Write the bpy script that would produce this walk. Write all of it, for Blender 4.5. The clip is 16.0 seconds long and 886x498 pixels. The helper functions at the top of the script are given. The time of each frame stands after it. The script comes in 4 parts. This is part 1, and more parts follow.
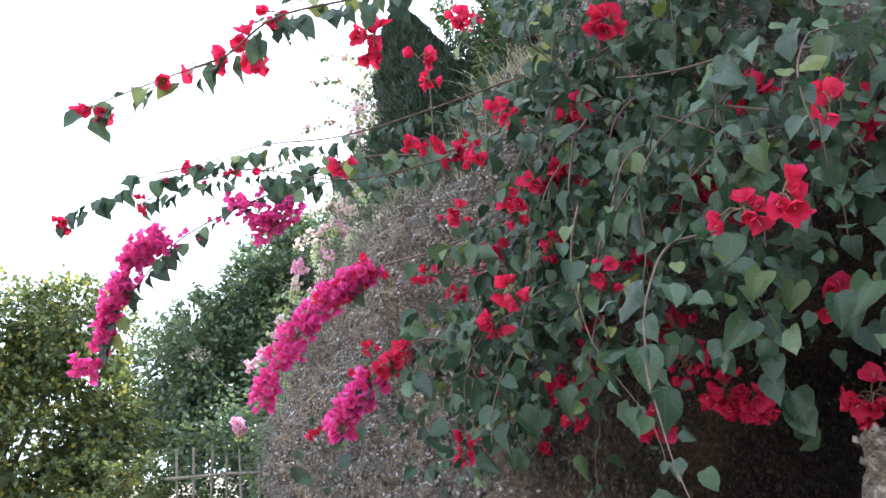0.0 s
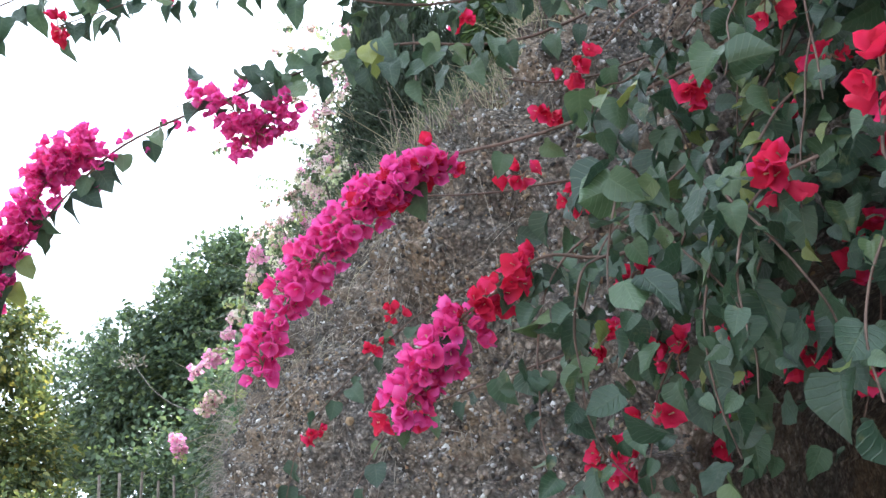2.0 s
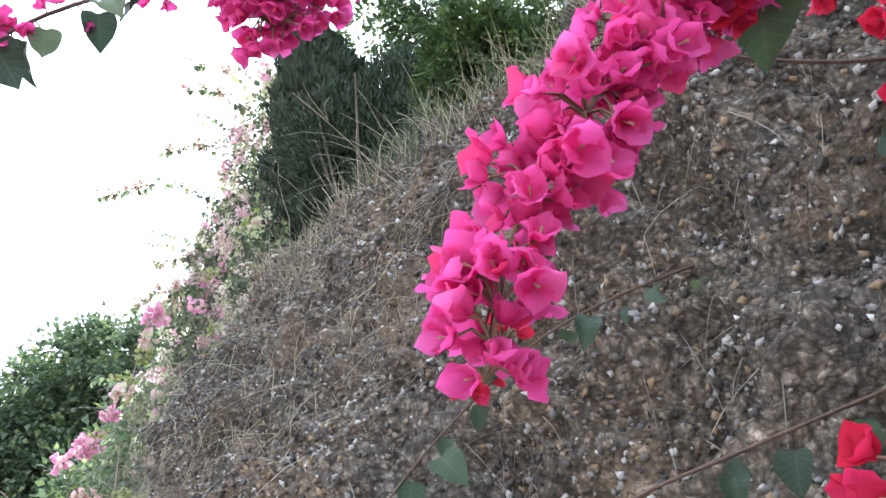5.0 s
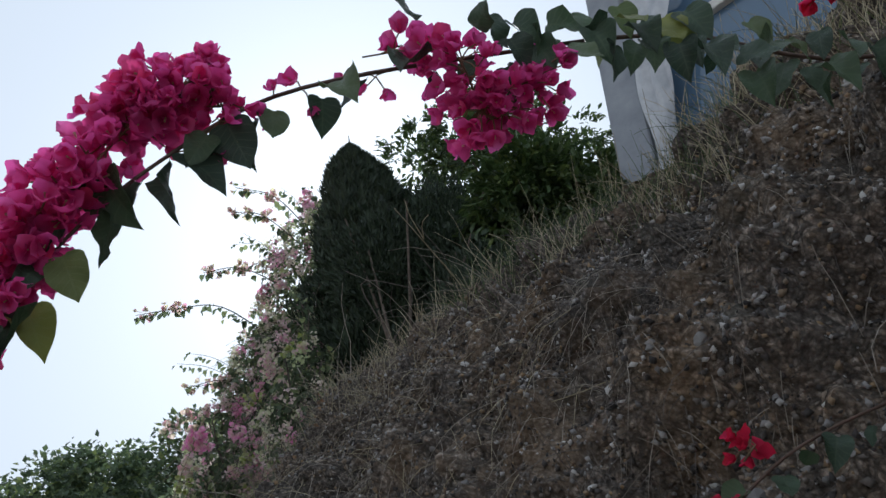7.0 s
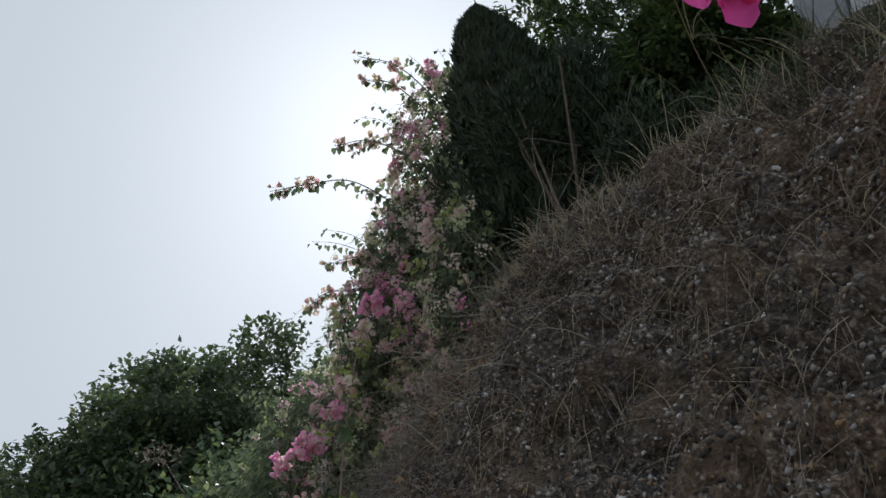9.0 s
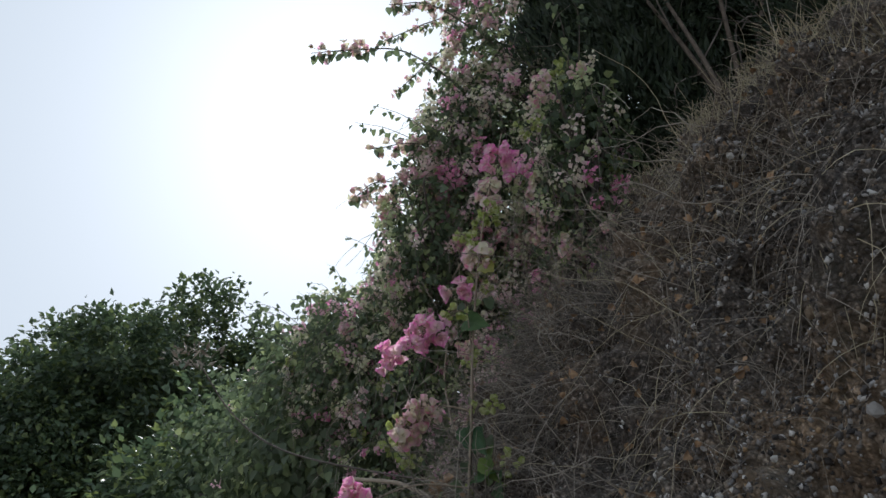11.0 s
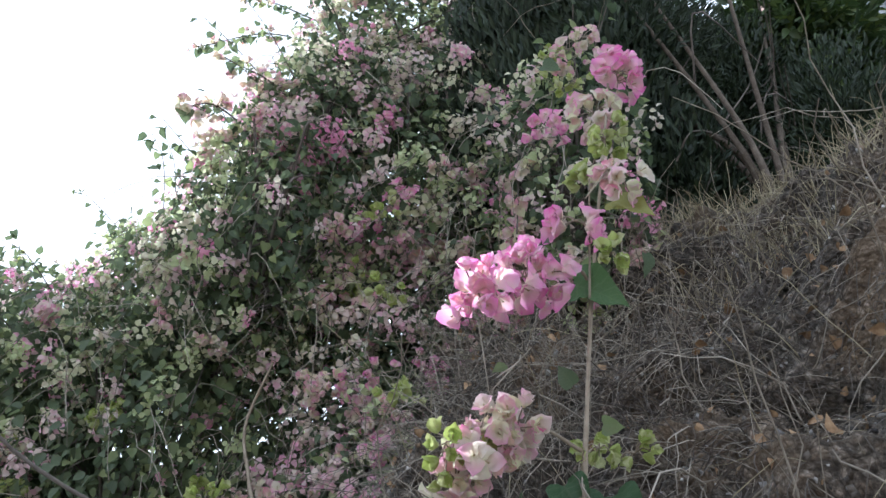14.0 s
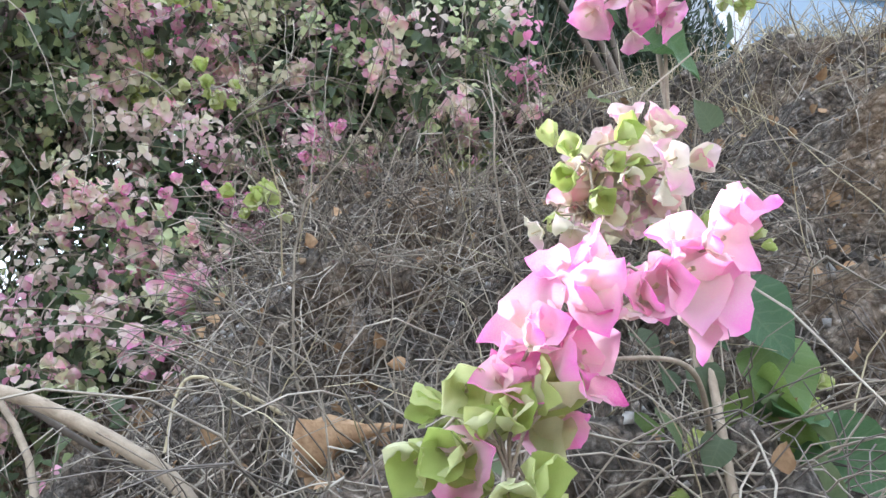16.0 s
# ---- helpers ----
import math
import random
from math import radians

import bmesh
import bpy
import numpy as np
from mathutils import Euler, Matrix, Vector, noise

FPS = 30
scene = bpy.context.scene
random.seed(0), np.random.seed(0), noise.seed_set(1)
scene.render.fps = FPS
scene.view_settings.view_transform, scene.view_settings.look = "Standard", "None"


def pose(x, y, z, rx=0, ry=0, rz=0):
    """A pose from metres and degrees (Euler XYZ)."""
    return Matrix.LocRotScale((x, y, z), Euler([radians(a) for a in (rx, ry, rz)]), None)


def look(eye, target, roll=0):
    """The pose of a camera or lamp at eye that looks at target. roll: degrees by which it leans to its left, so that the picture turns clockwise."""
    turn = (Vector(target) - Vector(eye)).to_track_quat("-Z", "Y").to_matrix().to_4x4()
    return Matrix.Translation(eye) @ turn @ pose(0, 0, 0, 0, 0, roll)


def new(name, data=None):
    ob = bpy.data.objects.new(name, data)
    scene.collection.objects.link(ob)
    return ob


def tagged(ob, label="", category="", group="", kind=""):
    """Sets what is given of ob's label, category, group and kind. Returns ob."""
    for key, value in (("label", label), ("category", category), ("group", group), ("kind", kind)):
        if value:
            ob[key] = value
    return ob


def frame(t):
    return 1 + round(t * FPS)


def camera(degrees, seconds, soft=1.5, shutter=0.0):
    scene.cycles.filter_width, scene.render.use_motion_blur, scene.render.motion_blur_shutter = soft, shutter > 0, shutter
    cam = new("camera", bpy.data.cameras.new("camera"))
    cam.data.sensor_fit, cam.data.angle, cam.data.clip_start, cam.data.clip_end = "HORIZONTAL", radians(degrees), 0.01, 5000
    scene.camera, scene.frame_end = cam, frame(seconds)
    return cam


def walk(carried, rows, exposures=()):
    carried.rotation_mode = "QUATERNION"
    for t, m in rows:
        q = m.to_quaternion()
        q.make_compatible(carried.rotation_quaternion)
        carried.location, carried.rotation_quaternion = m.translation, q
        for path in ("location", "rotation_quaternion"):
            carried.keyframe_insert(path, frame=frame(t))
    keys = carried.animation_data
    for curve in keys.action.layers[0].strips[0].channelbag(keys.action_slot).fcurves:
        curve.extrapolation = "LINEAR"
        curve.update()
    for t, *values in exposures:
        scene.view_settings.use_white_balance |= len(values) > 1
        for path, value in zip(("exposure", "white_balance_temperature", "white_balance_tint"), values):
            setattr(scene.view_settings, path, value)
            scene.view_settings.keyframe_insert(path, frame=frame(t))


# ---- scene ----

Directions for this task:
Which lines above run from the one containing "q = m.to_quaternion()" down to the one containing "for t, *values"? Repeat exactly those, both ends included, and nothing else.

Answer below:
        q = m.to_quaternion()
        q.make_compatible(carried.rotation_quaternion)
        carried.location, carried.rotation_quaternion = m.translation, q
        for path in ("location", "rotation_quaternion"):
            carried.keyframe_insert(path, frame=frame(t))
    keys = carried.animation_data
    for curve in keys.action.layers[0].strips[0].channelbag(keys.action_slot).fcurves:
        curve.extrapolation = "LINEAR"
        curve.update()
    for t, *values in exposures:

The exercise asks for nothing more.